Domino No. 4: Defense
Minnesota is getting more looks on the break: 14.7% of its offensive plays come in transition. That’d rank fifth-highest in the league over a full season. Denver ranked fifth-lowest. Sometimes your best defense is your best offense, and right now Denver’s offensive struggles are hurting the defense.
But even in the half-court, the Nuggets’ defense is struggling. Braun got paid $125 million this offseason and can’t contain dribble penetration. Peyton Watson is out with a hamstring strain. Aaron Gordon missed Game 3 with a calf injury and wasn’t himself before that either. And Jokić’s defensive struggles have carried over from the regular season.
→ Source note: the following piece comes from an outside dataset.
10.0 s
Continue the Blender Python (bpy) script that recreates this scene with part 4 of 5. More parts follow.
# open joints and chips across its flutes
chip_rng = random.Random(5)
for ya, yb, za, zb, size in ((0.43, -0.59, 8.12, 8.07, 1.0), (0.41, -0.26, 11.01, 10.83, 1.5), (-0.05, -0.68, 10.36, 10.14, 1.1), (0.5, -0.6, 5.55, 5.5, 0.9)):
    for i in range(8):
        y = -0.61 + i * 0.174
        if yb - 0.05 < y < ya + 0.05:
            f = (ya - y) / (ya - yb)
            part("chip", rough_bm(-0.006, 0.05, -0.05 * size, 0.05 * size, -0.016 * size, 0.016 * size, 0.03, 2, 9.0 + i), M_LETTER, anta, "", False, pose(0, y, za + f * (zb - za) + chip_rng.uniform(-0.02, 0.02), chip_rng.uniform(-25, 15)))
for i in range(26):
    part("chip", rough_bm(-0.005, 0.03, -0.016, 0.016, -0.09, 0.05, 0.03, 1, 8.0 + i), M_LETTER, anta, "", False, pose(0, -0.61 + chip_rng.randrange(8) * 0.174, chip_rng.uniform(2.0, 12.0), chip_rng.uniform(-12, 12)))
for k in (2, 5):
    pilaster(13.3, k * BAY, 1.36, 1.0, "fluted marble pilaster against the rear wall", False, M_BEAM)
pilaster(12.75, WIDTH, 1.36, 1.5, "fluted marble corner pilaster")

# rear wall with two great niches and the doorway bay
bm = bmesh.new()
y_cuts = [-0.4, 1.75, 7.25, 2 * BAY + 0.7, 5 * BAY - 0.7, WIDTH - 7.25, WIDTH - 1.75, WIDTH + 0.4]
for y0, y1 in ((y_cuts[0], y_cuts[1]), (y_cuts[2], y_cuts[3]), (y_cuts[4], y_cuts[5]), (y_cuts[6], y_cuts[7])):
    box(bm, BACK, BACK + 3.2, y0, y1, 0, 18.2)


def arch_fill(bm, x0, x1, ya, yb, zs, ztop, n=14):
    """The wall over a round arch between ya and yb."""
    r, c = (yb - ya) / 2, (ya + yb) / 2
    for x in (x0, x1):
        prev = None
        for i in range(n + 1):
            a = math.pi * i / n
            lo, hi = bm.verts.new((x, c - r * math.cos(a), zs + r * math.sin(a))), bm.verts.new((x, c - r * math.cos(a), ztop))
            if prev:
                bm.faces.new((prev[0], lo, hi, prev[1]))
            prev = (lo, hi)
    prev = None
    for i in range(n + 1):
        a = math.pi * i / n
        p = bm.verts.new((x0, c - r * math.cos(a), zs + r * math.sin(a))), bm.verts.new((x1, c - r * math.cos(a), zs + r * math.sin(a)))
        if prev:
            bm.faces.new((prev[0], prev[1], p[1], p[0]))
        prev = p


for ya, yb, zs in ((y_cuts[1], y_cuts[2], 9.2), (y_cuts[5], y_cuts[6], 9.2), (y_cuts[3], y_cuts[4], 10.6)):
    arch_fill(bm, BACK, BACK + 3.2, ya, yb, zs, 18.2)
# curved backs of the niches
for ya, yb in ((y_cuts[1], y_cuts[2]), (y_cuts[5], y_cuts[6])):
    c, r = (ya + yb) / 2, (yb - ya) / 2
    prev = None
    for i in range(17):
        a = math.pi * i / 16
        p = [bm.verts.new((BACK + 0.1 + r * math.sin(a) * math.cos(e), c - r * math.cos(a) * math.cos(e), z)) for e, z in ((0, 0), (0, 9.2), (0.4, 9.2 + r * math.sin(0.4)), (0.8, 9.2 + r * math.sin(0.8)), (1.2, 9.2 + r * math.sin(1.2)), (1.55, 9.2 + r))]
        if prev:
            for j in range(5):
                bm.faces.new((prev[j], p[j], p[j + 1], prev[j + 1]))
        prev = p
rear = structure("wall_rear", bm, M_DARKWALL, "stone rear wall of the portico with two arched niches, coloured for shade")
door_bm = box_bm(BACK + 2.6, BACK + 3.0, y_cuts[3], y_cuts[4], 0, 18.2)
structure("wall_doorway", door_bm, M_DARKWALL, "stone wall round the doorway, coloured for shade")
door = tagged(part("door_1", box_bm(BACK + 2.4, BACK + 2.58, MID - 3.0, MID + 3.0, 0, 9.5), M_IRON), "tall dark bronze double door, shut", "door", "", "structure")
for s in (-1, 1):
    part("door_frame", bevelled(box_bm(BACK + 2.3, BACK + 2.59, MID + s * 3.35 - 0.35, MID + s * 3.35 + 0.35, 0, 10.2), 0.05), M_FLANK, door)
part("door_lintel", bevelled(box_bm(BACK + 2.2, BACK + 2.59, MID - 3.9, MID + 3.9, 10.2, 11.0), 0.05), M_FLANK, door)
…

Nikola Jokic had some really rough defensive possessions in the second half of last night's loss. pic.twitter.com/B0sB21hVcF
— Kevin O'Connor (@KevinOConnor) April 21, 2026
Jokić was a far more impactful defender in each of his three MVP seasons, and better last year too. The hyperextended knee may have sapped the agility he needed to change directions in tight spaces. Right now, he looks like the younger, heavier version of himself who gave drivers a free lane to the rim.
Jaden McDaniels dunking all over Nikola Jokic…Nuggets proved him right tonight pic.twitter.com/ez97nVdeoU
— Kevin O'Connor (@KevinOConnor) April 24, 2026
Jaden McDaniels said after Game 2 that the Nuggets have all bad defenders. He listed Jokić first. So far, Jokić is proving him right.
Is Denver done?
Right now, Jokić and head coach David Adelman are giving Minnesota exactly what it wants: Jokić 3-pointers. Meanwhile, they’ve forgotten the post. Jokić averaged 7.2 post-ups per game during the season. That has fallen to only 15 total through three games. Maybe using the post more wouldn’t work — Gobert has bothered Jokić everywhere else — but it’s worth a try. In past series against Gobert, Jokić post-ups have generated 1.2 points per play. That dwarfs anything else Denver is running right now.
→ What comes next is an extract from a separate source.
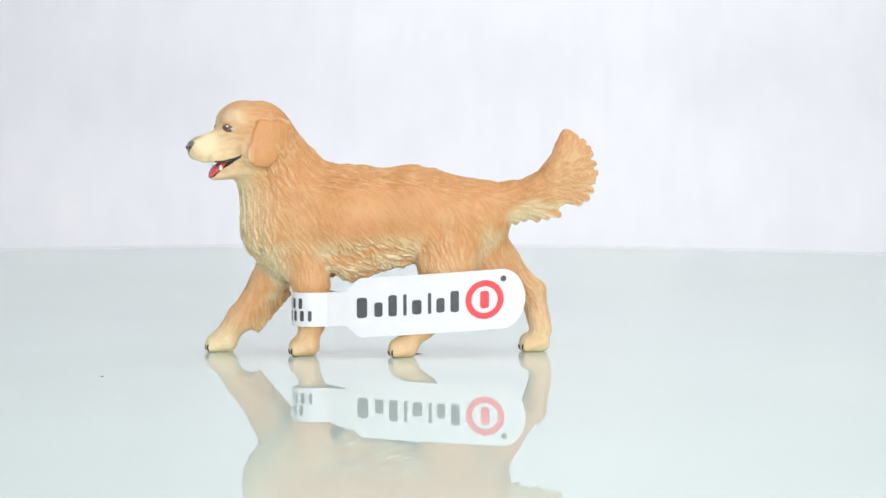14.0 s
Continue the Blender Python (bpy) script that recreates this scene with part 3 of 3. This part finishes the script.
def build_tag():
    root = tagged(new("paper_tag"), "white paper hang tag looped round the toy dog's front leg", "tag")
    panel = part("panel", sheet("panel", 0.0, 42.0, 60, 0.30, PAPER), root)
    loop = part("loop", sheet("loop", -ARC - 6.7, 0.0, 70, 0.25, PAPER), root)
    # outer face: eight strokes of a word, a red ring mark and a dot
    for c, w, t, h in ((7.5, 3.1, 4.5, 0.0), (11.0, 2.4, 3.2, -0.55), (14.0, 2.5, 4.7, 0.1), (16.6, 1.0, 4.7, 0.1), (19.1, 2.8, 3.2, -0.5), (21.8, 1.0, 4.6, 0.1), (24.1, 2.4, 3.2, -0.45), (27.1, 2.5, 4.7, 0.15)):
        part("letter_bar", outline_to_tag("letter_bar", [rounded_bar(c, h, w * 0.72, t * 0.94)], 0.16, INK), panel, "dark grey printed bar")
    part("logo_ring", outline_to_tag("logo_ring", ring(33.4, 0.1, 2.75, 4.05), 0.16, RED), panel, "red printed ring")
    part("logo_mark", outline_to_tag("logo_mark", [rounded_bar(33.4, 0.1, 1.9, 3.6)], 0.16, RED), panel, "red printed mark inside the ring")
    part("print_dot", outline_to_tag("print_dot", disc(37.4, 4.2, 0.62, 16), 0.16, INK), panel, "small dark printed dot")
    # inner face: bar code, figures and a red age mark
    rng = random.Random(7)
    s = 5.8
    while s < 25.8:
        w = rng.choice((0.18, 0.18, 0.34, 0.5, 0.62))
        guard = s < 6.4 or s > 25.2 or 15.7 < s < 16.4
        part("barcode_bar", outline_to_tag("barcode_bar", [[(s, -3.1 if guard else -1.7), (s + w, -3.1 if guard else -1.7), (s + w, 5.2), (s, 5.2)]], -0.16, INK), panel)
        s += w + rng.choice((0.22, 0.3, 0.46))
    for figure, c in (("1", 14.8), ("6", 13.2), ("3", 11.6), ("9", 10.0), ("5", 8.5), ("9", 7.0), ("6", 17.8), ("8", 19.4), ("4", 28.8)):
        part("figure", outline_to_tag("figure", lettering(figure, 3.0, c, -3.05, True), -0.16, INK), panel, "printed figure " + figure)
    part("age_mark", outline_to_tag("age_mark", disc(35.9, 0.0, 5.2), -0.16, RED), panel, "red printed disc")
    part("age_figures", outline_to_tag("age_figures", lettering("3+", 8.2, 35.7, 0.0, True), -0.26, PAPER), panel, "white figures 3+")
    # two lines of small print round the loop
    for start, end, h, count, gaps in ((-14.3, -2.2, 1.25, 7, ()), (-18.8, -0.2, -1.35, 11, (4, 5))):
        for i in range(count):
            c = start + (end - start) * (i + 0.5) / count
            t = 0.5 if i in gaps else 2.2
            part("print_bar", outline_to_tag("print_bar", [rounded_bar(c, h - (2.2 - t) / 2, (end - start) / count * (0.48 if i not in gaps else 0.2), t, 3)], 0.15, INK, 0.0), loop, "dark printed bar")
    return root


# ---- lint on the glass ----
def build_lint():
    made = []
    for i, (x, y, long, angle) in enumerate(((0.0, 0.2, 2.4, 0), (61.3, 39.8, 1.0, 40))):
        bm = bmesh.new()
        n = 6
        rings = []
        for j in range(n + 1):
            t = j / n - 0.5
            c = (x + long * t * math.cos(radians(angle)), y + long * t * math.sin(radians(angle)) + 0.25 * t * t)
            r = 0.11 * (1.05 - 1.7 * abs(t))
            rings.append([bm.verts.new(Vector((c[0], c[1] + r * math.cos(a), 0.12 + r * math.sin(a))) * MM) for a in (0, 1.57, 3.14, 4.71)])
        for a, b in zip(rings, rings[1:]):
            for k in range(4):
                bm.faces.new((a[k], b[k], b[(k + 1) % 4], a[(k + 1) % 4]))
        ob = new("lint", mesh_of("lint", bm, DUST))
        made.append(tagged(ob, "dark lint fibre lying on the glass plate", "lint", group="lint on the glass"))
    return made


build_setting()
TURNING = [build_disc(), build_dog(), build_tag(), *build_lint()]


def motions():
    for thing in TURNING:
        walk(thing, [(t / 2, turn_at(t / 2)) for t in range(33)])


motions()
Jokić and Gobert have been colliding since 2020 with two seven-game series, a five-game series, and our current battle. On paper, the arc has mostly bent Jokić's way. He outlasted Gobert's Jazz in the 2020 bubble. He dismissed Gobert's Wolves in five in 2023. Even when Minnesota took the 2024 semis in seven, a defining image of that series was Game 5 — on the night Jokić accepted his third MVP, he torched the Wolves for 40 points, 13 assists, and zero turnovers. Anthony Edwards said afterward: “I just laugh. That's all I can do.”
While the series wins belong to Jokić, the possessions, quietly, belong to Gobert. Through 21 career playoff games between them, Gobert is a +63 in his on-court minutes. Jokić is a -6. So maybe what's happening now isn't a flip. Maybe the scoreboard is catching up.
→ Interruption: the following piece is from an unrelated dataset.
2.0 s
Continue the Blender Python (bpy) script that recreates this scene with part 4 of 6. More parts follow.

You can still believe in Jokić, and I do, but it’s impossible not to look at these games and feel the floor shifting. He looks like a shell of himself. His running mates are banged up. Gobert looks better than ever. Maybe this is just Minnesota’s year, and maybe that’s all there is to it.
The Nuggets can still win this series. Just not like this. The cleanest path back for Jokić may not be to go find his jumper. It may be to stop taking it.